What the task asks: Count how many lines have the word "render" in them. Reply with that number by itself.

Excerpted records:
################

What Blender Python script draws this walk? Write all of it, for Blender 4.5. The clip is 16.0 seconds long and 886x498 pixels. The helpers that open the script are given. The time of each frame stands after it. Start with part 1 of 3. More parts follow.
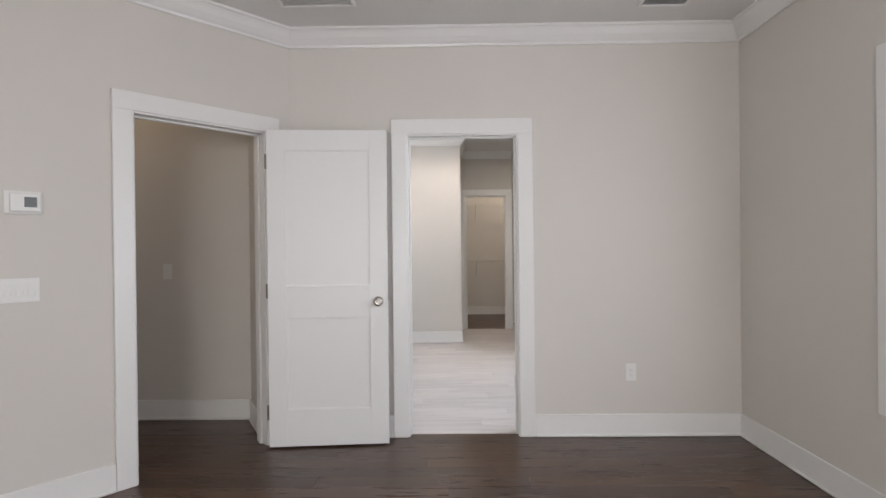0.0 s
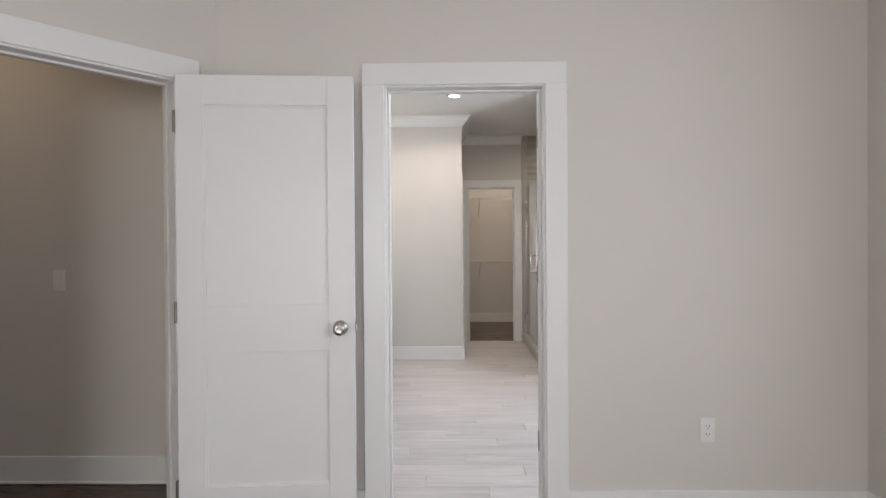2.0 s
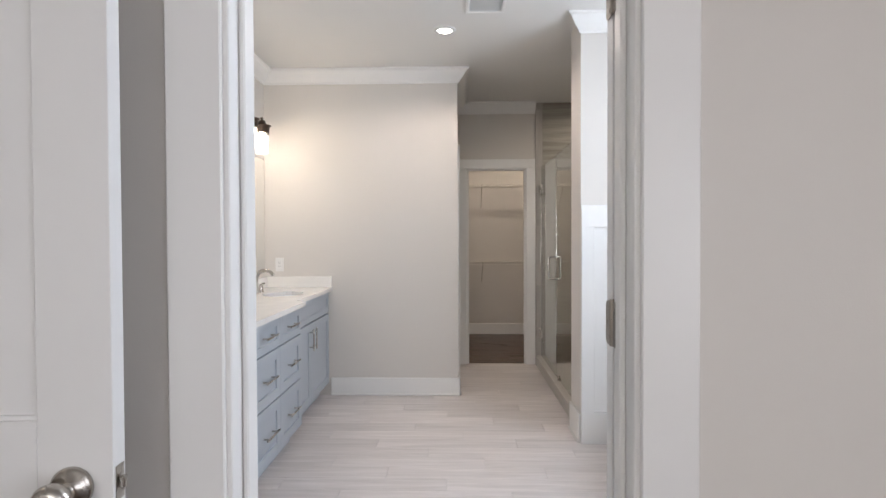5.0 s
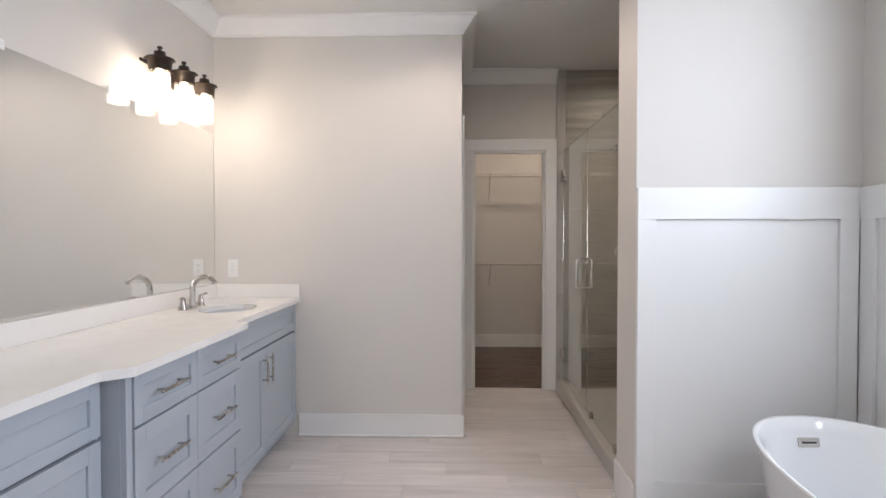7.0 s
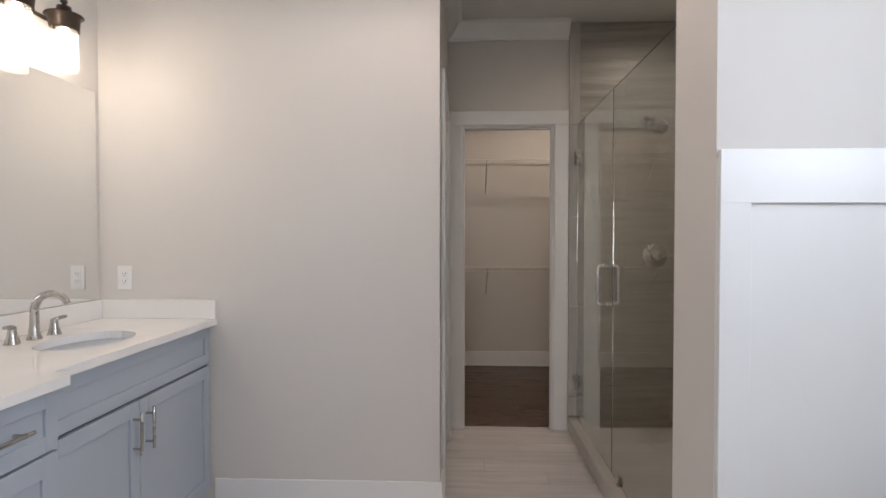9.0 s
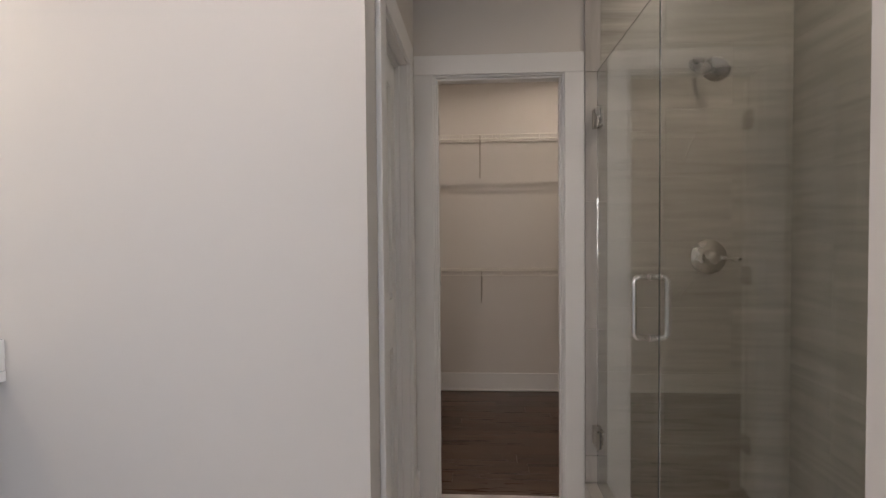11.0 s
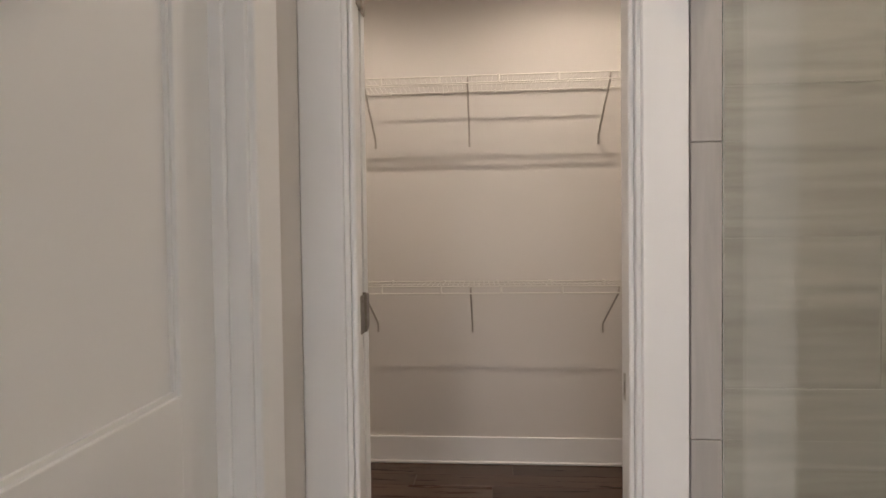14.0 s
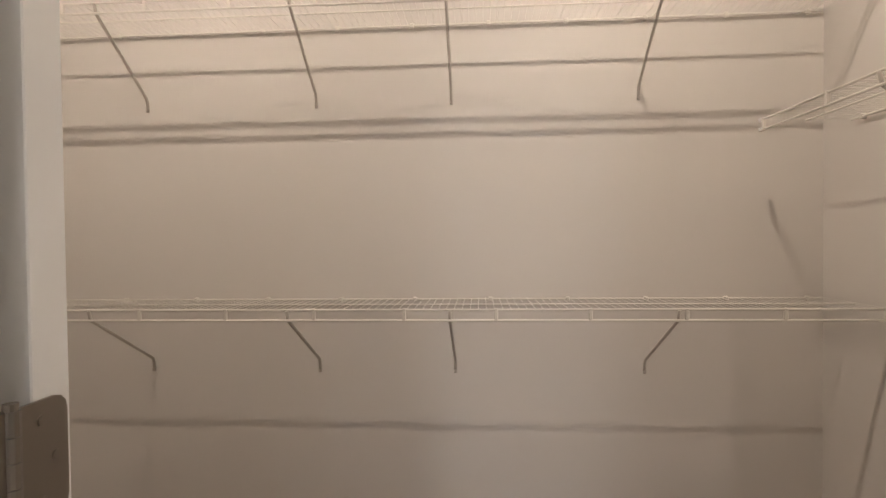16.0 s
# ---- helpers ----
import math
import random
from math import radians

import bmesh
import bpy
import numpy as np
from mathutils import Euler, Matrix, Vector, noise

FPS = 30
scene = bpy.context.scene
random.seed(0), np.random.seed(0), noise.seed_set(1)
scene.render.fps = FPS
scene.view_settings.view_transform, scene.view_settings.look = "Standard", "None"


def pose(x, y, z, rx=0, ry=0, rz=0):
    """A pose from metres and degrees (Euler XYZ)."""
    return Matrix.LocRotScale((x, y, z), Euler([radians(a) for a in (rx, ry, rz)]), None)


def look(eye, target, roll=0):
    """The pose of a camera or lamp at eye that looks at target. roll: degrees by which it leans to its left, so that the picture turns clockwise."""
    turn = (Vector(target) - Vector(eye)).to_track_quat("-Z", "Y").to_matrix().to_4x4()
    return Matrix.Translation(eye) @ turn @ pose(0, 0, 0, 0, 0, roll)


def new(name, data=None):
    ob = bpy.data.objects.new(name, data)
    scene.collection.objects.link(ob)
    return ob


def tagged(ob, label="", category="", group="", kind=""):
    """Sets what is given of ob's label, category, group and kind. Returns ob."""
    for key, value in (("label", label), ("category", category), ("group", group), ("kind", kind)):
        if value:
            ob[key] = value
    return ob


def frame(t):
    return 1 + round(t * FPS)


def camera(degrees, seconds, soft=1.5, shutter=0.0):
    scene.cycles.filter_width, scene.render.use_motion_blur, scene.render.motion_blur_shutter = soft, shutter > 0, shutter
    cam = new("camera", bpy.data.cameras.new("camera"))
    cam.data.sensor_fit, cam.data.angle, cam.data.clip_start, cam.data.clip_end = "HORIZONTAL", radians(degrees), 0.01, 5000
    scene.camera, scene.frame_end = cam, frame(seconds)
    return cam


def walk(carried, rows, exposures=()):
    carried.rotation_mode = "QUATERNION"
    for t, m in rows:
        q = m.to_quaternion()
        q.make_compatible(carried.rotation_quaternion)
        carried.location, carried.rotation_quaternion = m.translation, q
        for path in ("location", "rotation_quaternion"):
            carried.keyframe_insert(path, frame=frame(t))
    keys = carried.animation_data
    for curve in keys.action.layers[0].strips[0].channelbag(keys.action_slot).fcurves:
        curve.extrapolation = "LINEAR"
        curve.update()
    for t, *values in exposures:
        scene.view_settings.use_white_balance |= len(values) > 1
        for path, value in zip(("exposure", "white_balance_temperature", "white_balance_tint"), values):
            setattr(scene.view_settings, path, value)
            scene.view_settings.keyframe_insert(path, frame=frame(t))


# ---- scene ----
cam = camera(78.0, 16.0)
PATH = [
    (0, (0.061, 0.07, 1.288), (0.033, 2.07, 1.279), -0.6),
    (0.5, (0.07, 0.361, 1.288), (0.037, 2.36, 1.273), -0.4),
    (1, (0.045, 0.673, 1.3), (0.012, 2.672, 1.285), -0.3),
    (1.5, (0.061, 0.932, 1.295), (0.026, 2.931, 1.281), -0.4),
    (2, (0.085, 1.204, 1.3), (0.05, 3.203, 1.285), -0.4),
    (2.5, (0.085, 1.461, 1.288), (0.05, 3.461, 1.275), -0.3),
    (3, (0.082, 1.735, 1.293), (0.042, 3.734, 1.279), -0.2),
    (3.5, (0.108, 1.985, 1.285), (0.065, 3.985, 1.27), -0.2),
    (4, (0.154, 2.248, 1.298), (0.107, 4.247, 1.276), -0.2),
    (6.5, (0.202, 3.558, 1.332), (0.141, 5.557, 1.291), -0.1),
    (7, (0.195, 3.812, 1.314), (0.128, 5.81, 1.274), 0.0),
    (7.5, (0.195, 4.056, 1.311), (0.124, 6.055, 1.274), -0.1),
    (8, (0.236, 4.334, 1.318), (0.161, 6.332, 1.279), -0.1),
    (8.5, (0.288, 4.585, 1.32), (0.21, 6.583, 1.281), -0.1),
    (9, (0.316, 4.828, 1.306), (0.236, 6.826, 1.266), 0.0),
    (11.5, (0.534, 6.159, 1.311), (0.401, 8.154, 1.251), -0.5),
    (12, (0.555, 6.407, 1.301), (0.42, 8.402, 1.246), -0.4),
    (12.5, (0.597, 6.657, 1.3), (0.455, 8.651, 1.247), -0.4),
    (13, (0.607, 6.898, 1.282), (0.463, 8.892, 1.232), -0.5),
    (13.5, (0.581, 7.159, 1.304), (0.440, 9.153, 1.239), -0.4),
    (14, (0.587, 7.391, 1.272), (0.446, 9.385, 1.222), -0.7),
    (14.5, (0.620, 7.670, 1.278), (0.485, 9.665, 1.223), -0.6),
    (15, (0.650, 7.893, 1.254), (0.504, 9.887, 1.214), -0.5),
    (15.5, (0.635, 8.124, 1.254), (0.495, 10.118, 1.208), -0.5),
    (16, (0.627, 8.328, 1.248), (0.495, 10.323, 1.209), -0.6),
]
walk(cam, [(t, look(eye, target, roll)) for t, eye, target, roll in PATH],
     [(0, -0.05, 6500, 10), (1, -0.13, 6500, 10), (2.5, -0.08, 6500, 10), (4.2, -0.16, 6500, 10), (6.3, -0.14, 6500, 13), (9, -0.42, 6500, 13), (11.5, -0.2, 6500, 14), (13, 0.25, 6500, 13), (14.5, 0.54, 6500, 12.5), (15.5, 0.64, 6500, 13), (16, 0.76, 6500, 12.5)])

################

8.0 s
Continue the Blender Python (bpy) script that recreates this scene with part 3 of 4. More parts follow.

################

Result for this exercise: 2